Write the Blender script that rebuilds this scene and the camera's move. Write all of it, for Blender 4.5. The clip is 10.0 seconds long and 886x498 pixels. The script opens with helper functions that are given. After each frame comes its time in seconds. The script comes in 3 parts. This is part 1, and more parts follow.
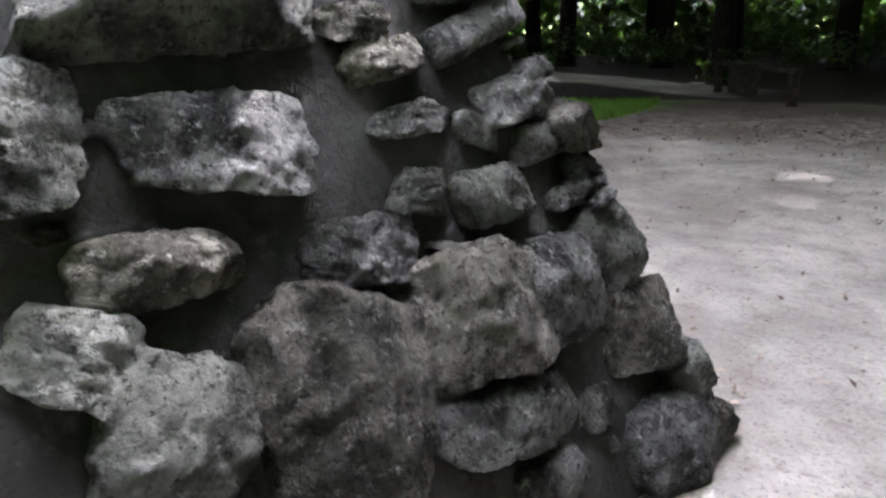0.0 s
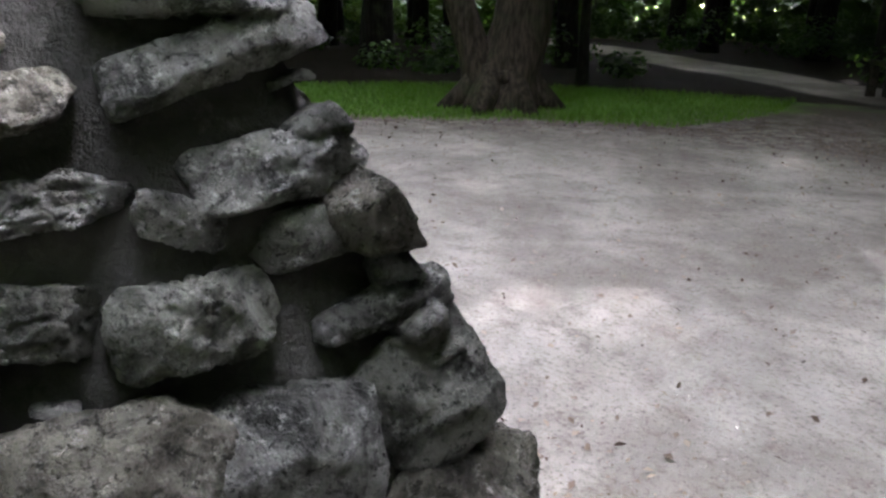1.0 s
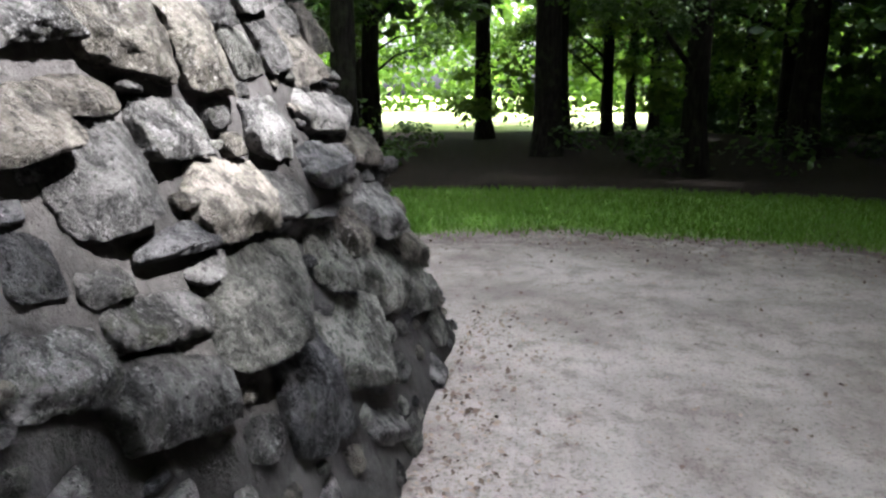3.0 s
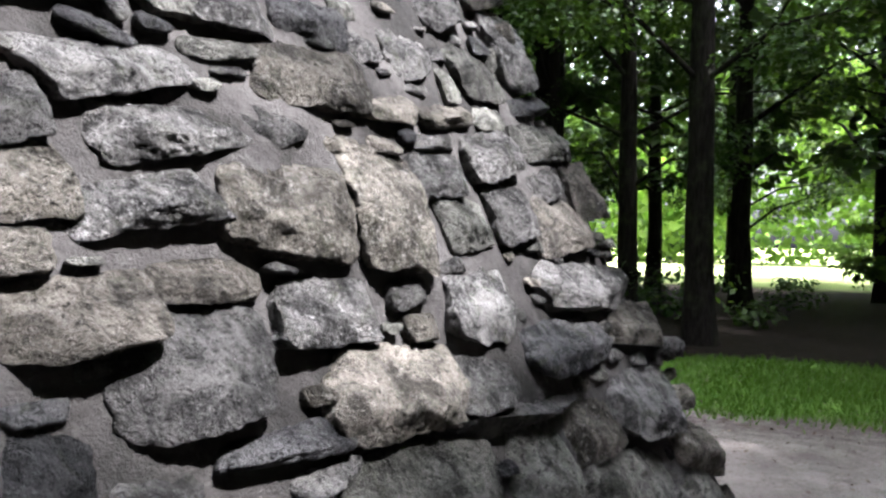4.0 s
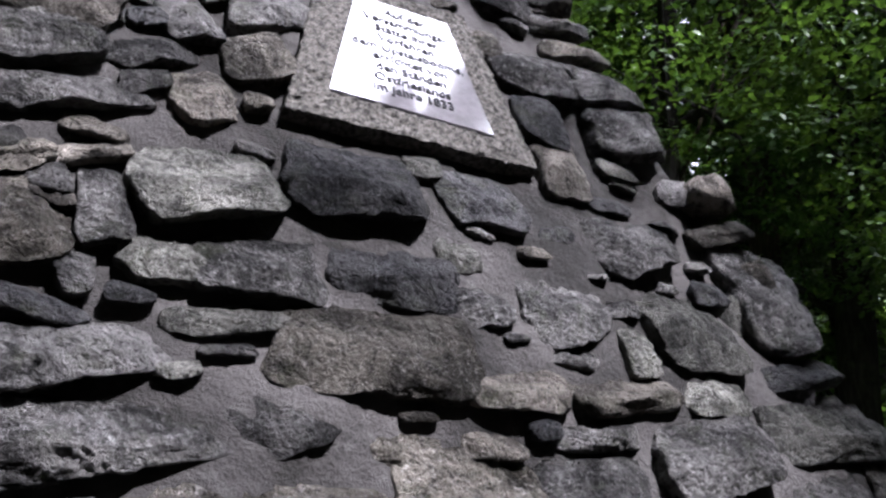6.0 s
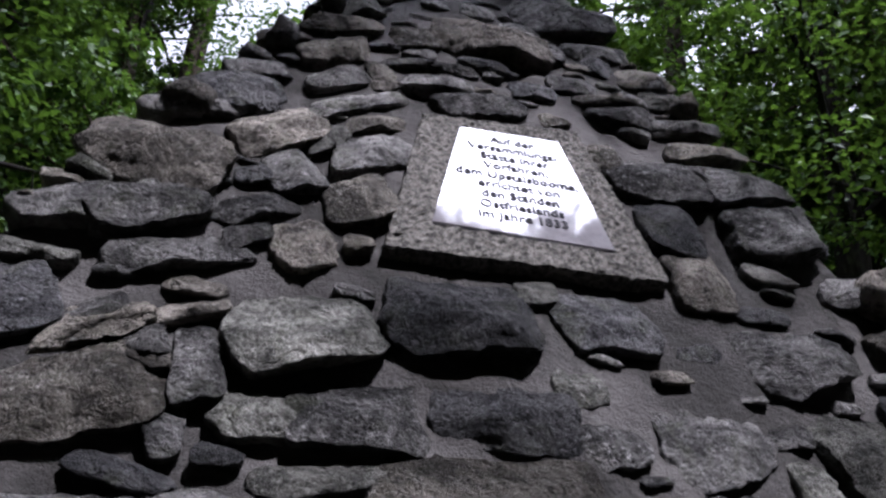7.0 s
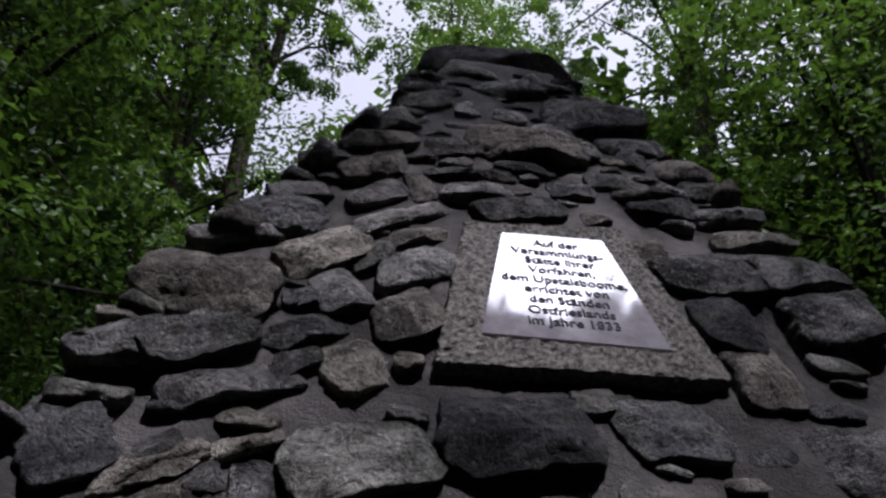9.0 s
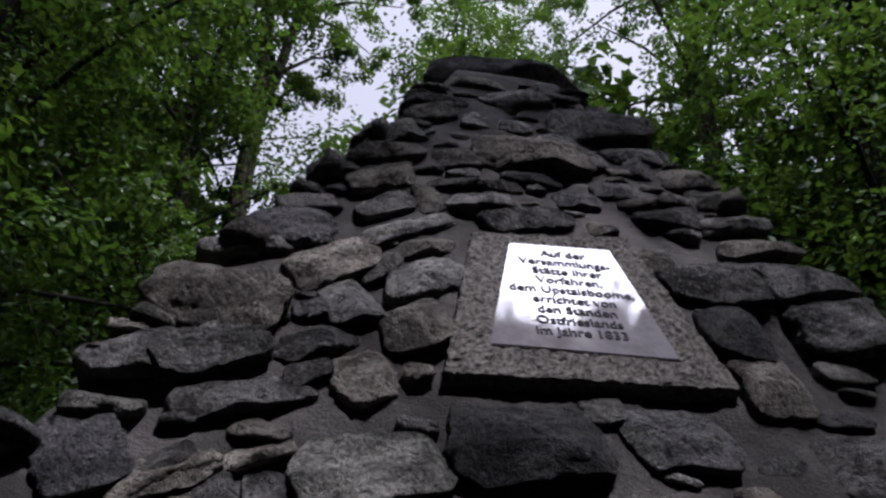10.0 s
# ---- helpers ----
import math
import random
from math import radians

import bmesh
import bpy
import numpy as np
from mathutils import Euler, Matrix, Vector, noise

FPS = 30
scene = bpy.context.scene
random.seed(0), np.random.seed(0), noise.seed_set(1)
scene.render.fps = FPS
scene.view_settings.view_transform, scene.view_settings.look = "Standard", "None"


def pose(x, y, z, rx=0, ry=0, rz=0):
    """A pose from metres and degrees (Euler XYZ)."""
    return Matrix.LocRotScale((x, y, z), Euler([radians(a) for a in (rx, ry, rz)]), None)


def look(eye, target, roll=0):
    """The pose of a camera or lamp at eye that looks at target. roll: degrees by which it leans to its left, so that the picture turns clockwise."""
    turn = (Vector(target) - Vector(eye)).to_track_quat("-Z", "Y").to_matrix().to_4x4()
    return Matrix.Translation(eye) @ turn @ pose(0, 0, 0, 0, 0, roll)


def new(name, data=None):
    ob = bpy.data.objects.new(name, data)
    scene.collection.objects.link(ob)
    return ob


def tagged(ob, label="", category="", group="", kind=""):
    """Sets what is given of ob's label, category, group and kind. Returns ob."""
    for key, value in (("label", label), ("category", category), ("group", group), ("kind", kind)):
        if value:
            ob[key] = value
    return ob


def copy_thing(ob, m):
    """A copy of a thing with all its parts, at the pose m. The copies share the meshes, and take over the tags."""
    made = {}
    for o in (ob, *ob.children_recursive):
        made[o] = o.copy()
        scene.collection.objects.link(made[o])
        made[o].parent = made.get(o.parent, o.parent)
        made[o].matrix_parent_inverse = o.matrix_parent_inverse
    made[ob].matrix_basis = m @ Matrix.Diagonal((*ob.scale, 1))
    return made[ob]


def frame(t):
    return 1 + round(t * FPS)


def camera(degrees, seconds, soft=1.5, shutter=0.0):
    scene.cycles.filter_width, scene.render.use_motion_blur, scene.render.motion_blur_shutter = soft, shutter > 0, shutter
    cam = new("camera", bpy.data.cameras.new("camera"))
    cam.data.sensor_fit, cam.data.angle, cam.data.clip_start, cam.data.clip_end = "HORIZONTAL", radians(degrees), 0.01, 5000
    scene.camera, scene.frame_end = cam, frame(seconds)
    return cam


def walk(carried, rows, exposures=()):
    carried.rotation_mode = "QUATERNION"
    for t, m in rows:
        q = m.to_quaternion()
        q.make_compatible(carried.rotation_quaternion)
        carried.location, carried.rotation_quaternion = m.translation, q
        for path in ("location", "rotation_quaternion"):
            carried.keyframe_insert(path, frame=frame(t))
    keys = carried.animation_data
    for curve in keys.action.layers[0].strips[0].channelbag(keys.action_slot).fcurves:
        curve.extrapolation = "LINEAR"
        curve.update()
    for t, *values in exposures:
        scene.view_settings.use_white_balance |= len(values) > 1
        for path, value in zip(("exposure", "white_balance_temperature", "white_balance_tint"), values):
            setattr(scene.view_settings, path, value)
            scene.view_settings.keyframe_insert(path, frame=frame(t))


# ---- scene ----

■ Task objective: Everything from the first line to the line with "turn = (Vector(target)" must be repeated exactly, and nothing else. Leave the pictures out.

■ Written solution:
Write the Blender script that rebuilds this scene and the camera's move. Write all of it, for Blender 4.5. The clip is 10.0 seconds long and 886x498 pixels. The script opens with helper functions that are given. After each frame comes its time in seconds. The script comes in 3 parts. This is part 1, and more parts follow.
0.0 s
1.0 s
3.0 s
4.0 s
6.0 s
7.0 s
9.0 s
10.0 s
# ---- helpers ----
import math
import random
from math import radians

import bmesh
import bpy
import numpy as np
from mathutils import Euler, Matrix, Vector, noise

FPS = 30
scene = bpy.context.scene
random.seed(0), np.random.seed(0), noise.seed_set(1)
scene.render.fps = FPS
scene.view_settings.view_transform, scene.view_settings.look = "Standard", "None"


def pose(x, y, z, rx=0, ry=0, rz=0):
    """A pose from metres and degrees (Euler XYZ)."""
    return Matrix.LocRotScale((x, y, z), Euler([radians(a) for a in (rx, ry, rz)]), None)


def look(eye, target, roll=0):
    """The pose of a camera or lamp at eye that looks at target. roll: degrees by which it leans to its left, so that the picture turns clockwise."""
    turn = (Vector(target) - Vector(eye)).to_track_quat("-Z", "Y").to_matrix().to_4x4()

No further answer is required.